Dom Mauro Piacenza:-
"Chegou-se à concessão de tais faculdades com o vivo desejo de contribuir para com
o honrar a missão e a figura dos sacerdotes que, neste período difusamente marcado
pela secularização, são agravados pela fatiga de ter que pensar e agir contracorrente,
para a fidelidade à própria identidade e missão. Os sacerdotes agem in persona
Christi Capitis et Pastoris. Em meio ao rebanho a eles confiado, os presbíteros
são chamados a prolongar a presença de Cristo, fazendo-se seu reflexo. Eis porque
é necessária, ou melhor, indispensável, a tensão verso a perfeição moral, que deve
habitar em todo coração autenticamente sacerdotal, sem dar lugar a falsos “angelicalismos”,
mas tendo em vista a estrutura antropológica humana. Tal estrutura, ferida pelo pecado
original, exige a contínua ascese do sacerdote, na fidelidade às promessas feitas
no dia da Ordenação e com profundo respeito pelos intangíveis direitos de Deus. Tudo
isto é particularmente importante também para compreender a motivação teológica do
celibato sacerdotal, porque a vontade da Igreja a tal propósito, encontra a sua motivação
última na ligação de especialíssima conveniência, entre o celibato e a Ordenação.
Tal ato sacramental configura o sacerdote a Jesus Cristo, Cabeça e Esposo da Igreja.
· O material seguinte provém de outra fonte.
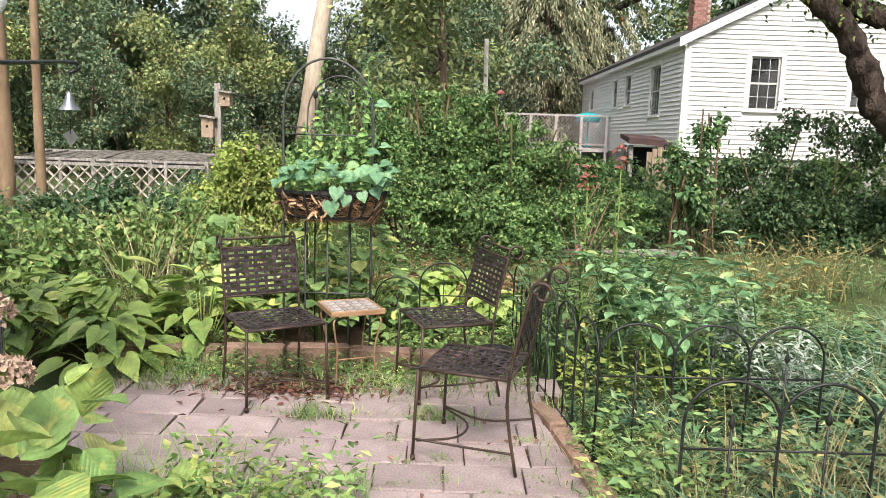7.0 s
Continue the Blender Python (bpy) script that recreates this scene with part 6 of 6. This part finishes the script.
for i, (x, hh) in enumerate(((-5.35, 1.28), (-5.15, 1.2), (-5.0, 1.25), (-4.85, 1.15), (-4.7, 1.22))):
    pk = thing("picket", (x, 19.2, 0), "short pale wooden picket", "picket", "pickets")
    part("board", Shape().prism([(-0.05, -0.01, -0.1), (0.05, -0.01, -0.1), (0.05, -0.01, hh - 0.06), (0, -0.01, hh), (-0.05, -0.01, hh - 0.06)], [(-0.05, 0.01, -0.1), (0.05, 0.01, -0.1), (0.05, 0.01, hh - 0.06), (0, 0.01, hh), (-0.05, 0.01, hh - 0.06)]), M_TANWOOD, pk)

fd = thing("bird_feeder", (0.24, 12.75, 0), "small red hummingbird feeder on a thin hook", "bird feeder")
part("hook", Shape().tube(smooth_path([(0, 0.1, 0), (0, 0.1, 2.1), (0, 0.05, 2.2), (0, 0, 2.17)], 4), 0.006, 5), M_BLACK, fd)
part("cap", Shape().lathe((0, 0, 2.10), [(0.001, 0.06), (0.03, 0.05), (0.055, 0.02), (0.06, 0.0), (0.001, 0.0)], 12), M_REDFLOWER, fd)
part("bottle", Shape().lathe((0, 0, 2.02), [(0.001, 0.0), (0.03, 0.0), (0.03, 0.08)], 10), M_GLASS, fd)
for x, z in ((1.62, 3.0), (2.9, 3.35)):
    ap = thing("apple", (x, 11.9, z), "small red apple hanging in the tree", "apple", "apples")
    part("fruit", Shape().lathe((0, 0, -0.04), [(0.001, 0.004), (0.02, 0.0), (0.04, 0.03), (0.042, 0.05), (0.03, 0.075), (0.008, 0.07), (0.001, 0.062)], 12), M_APPLE, ap)
    ap.scale = (0.7, 0.7, 0.7)
    part("stalk", Shape().tube([(0, 0, 0.02), (0.0, 0.1, 0.14)], 0.004, 4), M_TWIG, ap)

# ---- pieces: clapboards, bricks, pavers, edging ----
STEP = 0.116
z = BASE_Z
while z < PEAK_Z - 0.12:
    z1 = min(z + STEP, PEAK_Z - 0.1)
    cuts = [(a - 0.122, b + 0.122, c - 0.062, d + 0.152) for a, b, c, d in FRONT_WIN]
    for a, b, c, d in spans(z, z1, lambda q: max(HX + 0.132, gable_left(q) + 0.02), lambda q: min(PORCH_X - 0.142, gable_right(q) - 0.02), cuts):
        part("clapboard", Shape().prism([(a, HY - 0.002, z), (a, HY - 0.042, z), (c, HY - 0.006, z1 + 0.004), (c, HY - 0.002, z1 + 0.004)], [(b, HY - 0.002, z), (b, HY - 0.042, z), (d, HY - 0.006, z1 + 0.004), (d, HY - 0.002, z1 + 0.004)]), M_WHITE, house)
    if z1 <= EAVE_Z:
        cuts = [(a - 0.122, b + 0.122, c - 0.062, d + 0.152) for a, b, c, d in SIDE_WIN]
        for a, b, c, d in spans(z, z1, lambda q: HY + 0.132, lambda q: HY2, cuts):
            part("clapboard", Shape().prism([(HX - 0.002, a, z), (HX - 0.042, a, z), (HX - 0.006, a, z1 + 0.004), (HX - 0.002, a, z1 + 0.004)], [(HX - 0.002, b, z), (HX - 0.042, b, z), (HX - 0.006, b, z1 + 0.004), (HX - 0.002, b, z1 + 0.004)]), M_WHITE, house)
    z += STEP

CX0, CX1, CY0, CY1 = 6.42, 6.90, 24.3, 24.78
ch = thing("chimney")
ch.parent = house
tagged(ch, "red brick chimney with pale mortar")
part("core", Shape().box((CX0 + 0.012, CY0 + 0.012, 4.3), (CX1 - 0.012, CY1 - 0.012, 6.02)), M_MORTAR, ch)
part("cap", Shape().box((CX0 - 0.03, CY0 - 0.03, 6.03), (CX1 + 0.03, CY1 + 0.03, 6.09)).box((CX0 + 0.12, CY0 + 0.12, 6.09), (CX1 - 0.12, CY1 - 0.12, 6.2)), M_BRICK, ch)
bl = (CX1 - CX0) / 3
brick = Shape().bevel_box((0.006, 0, 0.005), (bl - 0.006, 0.09, 0.066), 0.004).mesh("brick")
row = 0
z = 4.72
while z < 6.0:
    for side, (ox, oy, tz) in enumerate(((CX0, CY0, 0), (CX0, CY1, -90))):
        for k in range(3):
            off = bl * k + (bl / 2 if row % 2 else 0) * (1 if k < 2 else 0)
            m = pose(ox, oy, z, 0, 0, tz) @ pose(off, 0, 0)
            if k == 2 and row % 2:
                m = pose(ox, oy, z, 0, 0, tz) @ pose(0, 0, 0) @ Matrix.Diagonal((0.5, 1, 1, 1))
            part("brick", brick, M_BRICK, ch, at=m)
    z += 0.072
    row += 1

patio = tagged(part("patio_base", Shape().box((-2.75, 5.9, -0.09), (0.24, 7.12, -0.022)).box((-1.6, 0.2, -0.09), (0.24, 5.1, -0.022)).box((-2.6, 5.102, -0.09), (0.24, 5.899, -0.022)), M_SOIL), "sandy soil bed under the patio stones", "patio", kind="structure")
r = np.random.default_rng(400)
meshes = []
for ln in (0.27, 0.31, 0.36):
    for v in range(2):
        s = Shape().bevel_box((0.003, 0.003, -0.05), (ln - 0.003, 0.258, 0.0), 0.006)
        s.v = [(x + r.normal(0, 0.003), y + r.normal(0, 0.003), zz) for x, y, zz in s.v]
        meshes.append((ln, s.mesh("paver")))
y = 0.5
while y < 7.0:
    left = -2.6 if y > 5.6 else (-2.1 if y > 5.1 else -1.45)
    x = left + r.uniform(-0.2, 0.05)
    while x < 0.12:
        ln, me = meshes[r.integers(0, 6)]
        if x + ln > 0.27:                                # cut stone at the row's end
            part("paver", me, M_PAVER, patio, at=pose(x, y, 0.006, 0, 0, 0) @ Matrix.Diagonal((max(0.1, 0.27 - x) / ln, 1, 1, 1)))
            break
        part("paver", me, M_PAVER, patio, at=pose(x, y, 0.006 + r.normal(0, 0.003), r.normal(0, 0.5), r.normal(0, 0.5), r.normal(0, 0.5)))
        x += ln + 0.003
    y += 0.262
edge = thing("patio_edging", (0, 0, 0), "reddish concrete edging blocks around the patio", "edging", kind="structure")
blk = Shape().bevel_box((0.004, -0.05, -0.08), (0.40, 0.05, 0.12), 0.014).mesh("edging_block")
for i in range(6):
    x = -2.75 + 0.42 * i
    part("edging_block", blk, M_KERB, edge, at=pose(x, 7.26 - 0.03 * abs(i - 3), r.normal(0, 0.008), 0, 0, r.normal(0, 1.5) + 2 * (3 - i) * 0.5))
pts = [(0.10, 6.55), (0.16, 6.15), (0.21, 5.75), (0.26, 5.35), (0.29, 4.95), (0.31, 4.55), (0.33, 4.15), (0.33, 3.75), (0.33, 3.35)]
blk2 = Shape().bevel_box((0.004, -0.05, -0.08), (0.385, 0.05, 0.05), 0.012).mesh("edging_block")
for (x0, y0), (x1, y1) in zip(pts, pts[1:]):
    part("edging_block", blk2, M_KERB, edge, at=pose(x0, y0, r.normal(0, 0.008), r.normal(0, 2), r.normal(0, 1.5), math.degrees(math.atan2(y1 - y0, x1 - x0))))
Por isso, a Igreja confirmou – no Concílio Vaticano II, repetidamente, no sucessivo
Magistério Pontifício e nos Sínodos – a “firme vontade de manter a lei que exige o
celibato livremente aceito e perpétuo para os candidatos a ordenação sacerdotal no
rito latino”. O celibato sacerdotal é um dom que a Igreja recebeu e deseja guardar,
convicta que é um bem para si mesma e para o mundo."
P. Concluindo, o que
deseja aos sacerdotes?
Dom Mauro Piacenza:- "Esta Congregação espera
que cada Bispo se empenhe, cada vez mais, com autêntica paternidade e caridade pastoral,
para que os seus mais preciosos colaboradores saibam viver a disciplina eclesiástica
como discipulado e possam viver a disciplina própria da vida sacerdotal com motivações
interiores profundas, conscientes de que nada vale o afã do “fazer” quotidianamente,
sem o “ser em Cristo”, tal como se atesta na experiência da Sua Divina Misericórdia."